Keynote: Lane Merrifield, CEO, FreshGrade
Future Tools in the 21st Century Classroom
Challenge & Promise
Lane told us a story about when one of his kids came home with his first “C” on a report card. Kid was beside himself, and they tried to encourage him. Met with the teacher, and the teacher didn’t get understand the issue, as the student had received the highest mark in the class. However as it turns out the teacher accidentally substituted one student’s grade for another. The young man should have received an “A”. Though this turns out well for his kid, what was happening to the other student and family? They would have been very excited about the “A” although it was incorrect. This really bothered Lane as how come this still happens and this system hasn’t changed in more than 30 years since his Mom started teaching.
It bothered Lane because he knew it was possible to do it better, after being a part of founding Club Penguin, bought out by Disney. Although all the data was anonymized, they could measure verbal skills, measure social interactions, game mechanics, could even predict a lot of information based on the vast quantity of data. It was a subscription product, so there wasn’t a need to monetize the data.
What does this have to do with education? At this point Lane understood more about millions of random children from around the world, than the kids in his own child’s life. Took a look at virtually every grading program and SIS product, and realized some of it was the worst software he had every seen. Most of the time did a reasonable job of storing data, but really not great at understanding the data. Checked with some local friends, who were teachers, just in the last couple of years, were still required to test if a mainframe was online before actually entering any data, otherwise all would be lost.
Left his role at Disney and hired a number of developers and educators to look at what could be done, and develop software that would make a difference.
Challenge #1: Mind Your Data.
Where is your data? Are you keeping track of where it is? Do you have control over it? The wealth and amount of data is only growing. Data fragmentation. Using various apps to do things, need to know each unique app and deal with how they are setup and work. True value isn’t in the separate applications, but happens when you bring it all together. We’re starting to figure it out in Education – various apps for doing various things, like attendance, parent communication, marking grades, etc. App Discovery is raising the bar and encouraging innovation amongst developers. However data can become more fragmented.

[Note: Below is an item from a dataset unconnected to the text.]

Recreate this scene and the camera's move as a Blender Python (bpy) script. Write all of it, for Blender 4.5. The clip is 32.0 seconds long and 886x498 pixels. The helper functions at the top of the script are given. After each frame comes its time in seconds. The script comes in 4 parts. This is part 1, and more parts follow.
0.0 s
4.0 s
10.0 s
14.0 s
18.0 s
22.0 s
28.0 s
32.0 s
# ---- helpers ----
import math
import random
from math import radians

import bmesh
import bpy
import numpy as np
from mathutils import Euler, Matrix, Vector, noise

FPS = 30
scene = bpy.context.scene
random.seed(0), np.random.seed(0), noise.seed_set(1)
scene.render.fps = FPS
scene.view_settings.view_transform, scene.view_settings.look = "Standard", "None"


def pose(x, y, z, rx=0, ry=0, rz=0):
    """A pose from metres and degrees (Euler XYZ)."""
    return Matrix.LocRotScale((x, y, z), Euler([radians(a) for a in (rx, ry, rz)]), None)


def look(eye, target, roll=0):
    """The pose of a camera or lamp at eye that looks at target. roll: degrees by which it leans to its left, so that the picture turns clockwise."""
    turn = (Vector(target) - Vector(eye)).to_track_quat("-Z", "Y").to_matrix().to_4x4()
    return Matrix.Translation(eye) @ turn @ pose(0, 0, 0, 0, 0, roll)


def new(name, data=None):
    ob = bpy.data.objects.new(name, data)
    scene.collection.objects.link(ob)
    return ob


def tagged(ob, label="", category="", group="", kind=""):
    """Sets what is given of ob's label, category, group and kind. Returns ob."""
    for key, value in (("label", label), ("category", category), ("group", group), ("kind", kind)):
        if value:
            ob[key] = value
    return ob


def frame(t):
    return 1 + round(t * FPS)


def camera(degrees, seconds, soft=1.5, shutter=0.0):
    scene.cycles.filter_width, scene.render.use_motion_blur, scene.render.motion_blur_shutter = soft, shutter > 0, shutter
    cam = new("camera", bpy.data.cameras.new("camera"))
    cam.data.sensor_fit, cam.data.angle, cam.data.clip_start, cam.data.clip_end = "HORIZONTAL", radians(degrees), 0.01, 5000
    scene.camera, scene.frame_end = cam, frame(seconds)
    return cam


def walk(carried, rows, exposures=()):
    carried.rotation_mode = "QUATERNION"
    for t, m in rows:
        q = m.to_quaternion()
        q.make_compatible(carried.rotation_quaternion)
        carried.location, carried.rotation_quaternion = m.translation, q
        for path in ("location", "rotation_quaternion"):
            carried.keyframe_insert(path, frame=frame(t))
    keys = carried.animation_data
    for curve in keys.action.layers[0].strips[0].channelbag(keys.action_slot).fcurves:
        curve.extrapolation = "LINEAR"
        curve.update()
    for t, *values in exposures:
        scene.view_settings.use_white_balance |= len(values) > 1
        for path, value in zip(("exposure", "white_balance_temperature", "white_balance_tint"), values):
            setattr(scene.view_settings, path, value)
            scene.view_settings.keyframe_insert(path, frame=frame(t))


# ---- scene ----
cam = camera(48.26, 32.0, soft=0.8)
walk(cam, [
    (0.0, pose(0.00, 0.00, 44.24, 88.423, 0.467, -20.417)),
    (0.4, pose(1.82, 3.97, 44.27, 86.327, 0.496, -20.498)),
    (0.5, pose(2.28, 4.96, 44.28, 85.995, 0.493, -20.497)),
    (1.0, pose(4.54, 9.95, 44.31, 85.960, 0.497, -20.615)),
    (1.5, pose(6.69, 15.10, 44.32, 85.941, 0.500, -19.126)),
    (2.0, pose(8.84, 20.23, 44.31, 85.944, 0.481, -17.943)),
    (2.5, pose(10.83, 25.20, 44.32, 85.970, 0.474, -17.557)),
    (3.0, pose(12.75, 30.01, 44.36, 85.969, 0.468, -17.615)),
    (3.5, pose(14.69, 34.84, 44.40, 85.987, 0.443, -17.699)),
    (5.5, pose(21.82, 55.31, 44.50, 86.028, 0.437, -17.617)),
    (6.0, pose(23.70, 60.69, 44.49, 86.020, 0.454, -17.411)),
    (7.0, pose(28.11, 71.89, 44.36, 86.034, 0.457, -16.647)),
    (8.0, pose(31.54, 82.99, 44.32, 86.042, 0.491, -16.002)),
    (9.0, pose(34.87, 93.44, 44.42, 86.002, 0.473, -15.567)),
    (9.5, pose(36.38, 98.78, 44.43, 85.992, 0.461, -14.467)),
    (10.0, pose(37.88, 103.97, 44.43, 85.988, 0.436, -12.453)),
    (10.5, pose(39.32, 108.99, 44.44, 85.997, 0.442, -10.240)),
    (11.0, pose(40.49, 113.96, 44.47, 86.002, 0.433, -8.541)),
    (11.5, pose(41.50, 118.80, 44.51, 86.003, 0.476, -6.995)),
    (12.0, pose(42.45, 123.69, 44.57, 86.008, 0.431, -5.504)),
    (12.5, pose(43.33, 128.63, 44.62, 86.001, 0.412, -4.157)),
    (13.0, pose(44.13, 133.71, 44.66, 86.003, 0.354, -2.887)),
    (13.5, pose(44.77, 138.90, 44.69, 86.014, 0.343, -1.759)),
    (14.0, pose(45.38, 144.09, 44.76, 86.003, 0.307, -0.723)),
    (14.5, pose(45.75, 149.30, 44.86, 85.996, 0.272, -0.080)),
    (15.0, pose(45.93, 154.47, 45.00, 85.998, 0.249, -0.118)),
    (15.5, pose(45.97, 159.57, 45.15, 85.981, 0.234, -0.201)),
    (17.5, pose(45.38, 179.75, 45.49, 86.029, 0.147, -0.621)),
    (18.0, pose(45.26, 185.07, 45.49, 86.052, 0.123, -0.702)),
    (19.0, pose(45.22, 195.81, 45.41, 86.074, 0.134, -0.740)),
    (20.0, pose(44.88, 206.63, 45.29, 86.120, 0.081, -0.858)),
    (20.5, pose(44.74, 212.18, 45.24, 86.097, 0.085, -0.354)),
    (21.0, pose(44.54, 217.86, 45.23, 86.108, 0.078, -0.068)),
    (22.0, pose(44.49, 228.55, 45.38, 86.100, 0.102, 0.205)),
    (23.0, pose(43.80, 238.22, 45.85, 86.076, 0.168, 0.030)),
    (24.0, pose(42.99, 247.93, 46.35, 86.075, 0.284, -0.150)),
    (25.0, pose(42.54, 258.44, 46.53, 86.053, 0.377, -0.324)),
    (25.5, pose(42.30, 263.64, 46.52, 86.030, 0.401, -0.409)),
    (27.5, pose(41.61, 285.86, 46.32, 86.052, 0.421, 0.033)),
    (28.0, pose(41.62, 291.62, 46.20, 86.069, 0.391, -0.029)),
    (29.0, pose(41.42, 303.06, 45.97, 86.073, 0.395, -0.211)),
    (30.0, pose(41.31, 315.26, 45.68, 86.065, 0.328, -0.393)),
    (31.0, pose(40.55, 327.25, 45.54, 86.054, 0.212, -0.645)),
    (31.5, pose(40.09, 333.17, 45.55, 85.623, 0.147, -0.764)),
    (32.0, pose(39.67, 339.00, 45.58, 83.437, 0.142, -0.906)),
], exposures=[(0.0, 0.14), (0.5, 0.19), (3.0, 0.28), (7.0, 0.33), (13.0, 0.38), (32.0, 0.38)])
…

Challenge #2: Know Who the Tool is Serving
Is your software vendor passionate about serving all of the users? Teachers, admin, students, parents?

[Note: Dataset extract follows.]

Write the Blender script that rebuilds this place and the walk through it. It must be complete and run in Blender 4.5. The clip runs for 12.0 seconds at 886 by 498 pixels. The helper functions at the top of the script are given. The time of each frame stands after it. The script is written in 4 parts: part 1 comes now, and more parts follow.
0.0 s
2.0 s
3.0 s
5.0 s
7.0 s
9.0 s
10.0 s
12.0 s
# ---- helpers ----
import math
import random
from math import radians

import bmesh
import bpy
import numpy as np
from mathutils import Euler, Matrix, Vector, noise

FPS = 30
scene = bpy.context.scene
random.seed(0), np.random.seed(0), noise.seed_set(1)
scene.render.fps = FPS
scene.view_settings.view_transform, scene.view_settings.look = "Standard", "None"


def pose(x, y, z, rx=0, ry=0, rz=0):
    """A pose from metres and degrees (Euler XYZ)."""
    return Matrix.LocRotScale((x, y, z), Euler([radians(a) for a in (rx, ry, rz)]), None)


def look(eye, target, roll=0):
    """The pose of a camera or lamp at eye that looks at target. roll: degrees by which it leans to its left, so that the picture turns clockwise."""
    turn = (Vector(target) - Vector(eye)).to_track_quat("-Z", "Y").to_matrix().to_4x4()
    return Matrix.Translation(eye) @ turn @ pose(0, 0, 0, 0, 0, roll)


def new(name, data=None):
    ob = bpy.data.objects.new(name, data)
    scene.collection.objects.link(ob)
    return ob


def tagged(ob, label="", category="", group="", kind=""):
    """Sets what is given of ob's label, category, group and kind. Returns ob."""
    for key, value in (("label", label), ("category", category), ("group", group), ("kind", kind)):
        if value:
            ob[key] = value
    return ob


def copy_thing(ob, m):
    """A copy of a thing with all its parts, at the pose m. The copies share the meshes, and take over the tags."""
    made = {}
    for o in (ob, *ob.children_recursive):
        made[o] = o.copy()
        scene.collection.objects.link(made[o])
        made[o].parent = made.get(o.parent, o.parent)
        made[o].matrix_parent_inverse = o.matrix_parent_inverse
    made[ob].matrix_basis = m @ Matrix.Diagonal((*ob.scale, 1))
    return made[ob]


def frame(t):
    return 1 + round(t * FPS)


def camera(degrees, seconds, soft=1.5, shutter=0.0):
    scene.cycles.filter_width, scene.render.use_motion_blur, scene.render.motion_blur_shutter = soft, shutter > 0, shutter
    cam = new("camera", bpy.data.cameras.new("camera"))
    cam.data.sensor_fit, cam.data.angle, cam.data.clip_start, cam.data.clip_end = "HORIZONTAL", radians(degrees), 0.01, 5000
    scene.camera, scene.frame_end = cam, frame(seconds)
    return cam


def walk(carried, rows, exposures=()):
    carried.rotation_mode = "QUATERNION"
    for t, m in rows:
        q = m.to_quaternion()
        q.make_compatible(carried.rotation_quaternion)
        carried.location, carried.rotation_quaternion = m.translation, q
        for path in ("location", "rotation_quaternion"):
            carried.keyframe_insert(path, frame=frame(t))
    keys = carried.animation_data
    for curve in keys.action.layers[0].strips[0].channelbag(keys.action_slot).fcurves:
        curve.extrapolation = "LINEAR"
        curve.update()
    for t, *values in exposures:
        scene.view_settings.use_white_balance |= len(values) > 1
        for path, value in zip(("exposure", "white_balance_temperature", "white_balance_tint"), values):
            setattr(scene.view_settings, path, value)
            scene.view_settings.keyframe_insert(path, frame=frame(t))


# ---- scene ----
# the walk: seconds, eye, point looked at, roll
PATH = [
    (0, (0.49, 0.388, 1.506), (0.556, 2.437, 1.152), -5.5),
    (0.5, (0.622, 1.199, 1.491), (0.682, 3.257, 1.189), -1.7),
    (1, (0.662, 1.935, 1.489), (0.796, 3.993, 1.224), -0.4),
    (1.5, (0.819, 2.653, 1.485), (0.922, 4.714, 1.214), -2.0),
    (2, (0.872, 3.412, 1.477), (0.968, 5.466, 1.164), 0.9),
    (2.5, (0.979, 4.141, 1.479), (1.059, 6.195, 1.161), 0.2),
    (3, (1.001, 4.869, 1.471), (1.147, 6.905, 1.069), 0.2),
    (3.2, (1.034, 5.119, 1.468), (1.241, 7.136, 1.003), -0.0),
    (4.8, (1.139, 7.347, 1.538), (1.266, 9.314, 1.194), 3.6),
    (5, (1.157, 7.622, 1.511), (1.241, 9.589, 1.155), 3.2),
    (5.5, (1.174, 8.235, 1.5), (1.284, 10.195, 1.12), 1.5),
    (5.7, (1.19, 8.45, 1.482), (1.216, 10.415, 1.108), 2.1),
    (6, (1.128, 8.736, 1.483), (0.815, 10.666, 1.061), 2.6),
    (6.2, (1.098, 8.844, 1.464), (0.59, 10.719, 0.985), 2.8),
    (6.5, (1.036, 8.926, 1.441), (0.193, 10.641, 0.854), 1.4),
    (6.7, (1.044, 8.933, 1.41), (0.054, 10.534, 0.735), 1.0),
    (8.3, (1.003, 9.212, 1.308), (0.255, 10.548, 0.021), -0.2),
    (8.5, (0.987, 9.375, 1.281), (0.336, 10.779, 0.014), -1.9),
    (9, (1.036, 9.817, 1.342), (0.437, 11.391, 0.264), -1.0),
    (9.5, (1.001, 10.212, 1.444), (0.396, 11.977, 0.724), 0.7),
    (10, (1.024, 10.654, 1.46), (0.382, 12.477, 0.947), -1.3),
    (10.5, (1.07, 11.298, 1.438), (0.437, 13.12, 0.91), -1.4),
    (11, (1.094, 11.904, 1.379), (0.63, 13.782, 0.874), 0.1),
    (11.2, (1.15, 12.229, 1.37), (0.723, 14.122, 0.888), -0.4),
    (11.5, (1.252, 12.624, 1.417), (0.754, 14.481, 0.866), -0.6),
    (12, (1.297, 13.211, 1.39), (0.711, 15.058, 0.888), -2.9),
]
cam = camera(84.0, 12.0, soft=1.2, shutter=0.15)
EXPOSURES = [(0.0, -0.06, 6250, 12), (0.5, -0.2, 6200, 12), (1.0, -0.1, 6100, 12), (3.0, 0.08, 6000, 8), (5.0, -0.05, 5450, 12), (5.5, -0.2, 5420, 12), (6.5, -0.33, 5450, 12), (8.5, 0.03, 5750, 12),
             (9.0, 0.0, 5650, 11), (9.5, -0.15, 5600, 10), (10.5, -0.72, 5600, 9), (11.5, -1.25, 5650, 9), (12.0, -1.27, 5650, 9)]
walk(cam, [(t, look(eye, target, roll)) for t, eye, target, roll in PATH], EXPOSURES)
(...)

Challenge #3: Follow the Money
Know who funds the tools you use most, and if they’re not charging them, ask why? If you’re not paying for the product, then you are the product. Comes from a consumer landscape. Lots of users and lots of data, but if you didn’t plan for it, then you will sooner or later come between a rock and a hard place. Is someone looking to monetize your students or your teachers? Are they collecting YOUR data in order to sell it back to you? Who is invested in the company? How are they expecting to get their investment back? Free software is great, but if there isn’t a clearly articulated monetization plan, then take a good look.
What might be possible?
Future Technology should be beautiful. You shouldn’t need a full Pro-D day just to figure out how to get started? If the teacher is like Iron Man, then the software should be like Jarvis. Quantitative data, and qualitative data should merge together to help teachers. Predictive algorithms looking at the data should be able to help teachers identify student needs. Lane told us a story about a student who hadn’t handed in any homework for a couple of weeks, and when her mark suddenly dropped, no one realized that nothing had been submitted until that mark drop.

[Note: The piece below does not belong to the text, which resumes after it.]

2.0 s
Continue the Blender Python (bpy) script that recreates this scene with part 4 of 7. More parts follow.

Can we reduce teacher workload by having students upload their digital portfolio, reflect and document on their learning journey within the tool. Parents become advocates, not adversaries as they can follow progress in almost real time. At the end of the school day the parent already knows about what happened at school. Parents are involved regardless of where they happen to be.
The whole idea of report card season disappears, because everyone knows where the student is at because they’ve been able to see it together as it happens.
All the incredible moments in the classroom don’t have to be reduced to a one page report card.
The digital portfolio becomes a rich keepsake.
When it comes to classrooms today, many teachers are still using the equivalent of paper maps…
“The best way to predict your future is to create it” – Abraham Lincoln
Imagine the future you want to see, and work together to make it reality.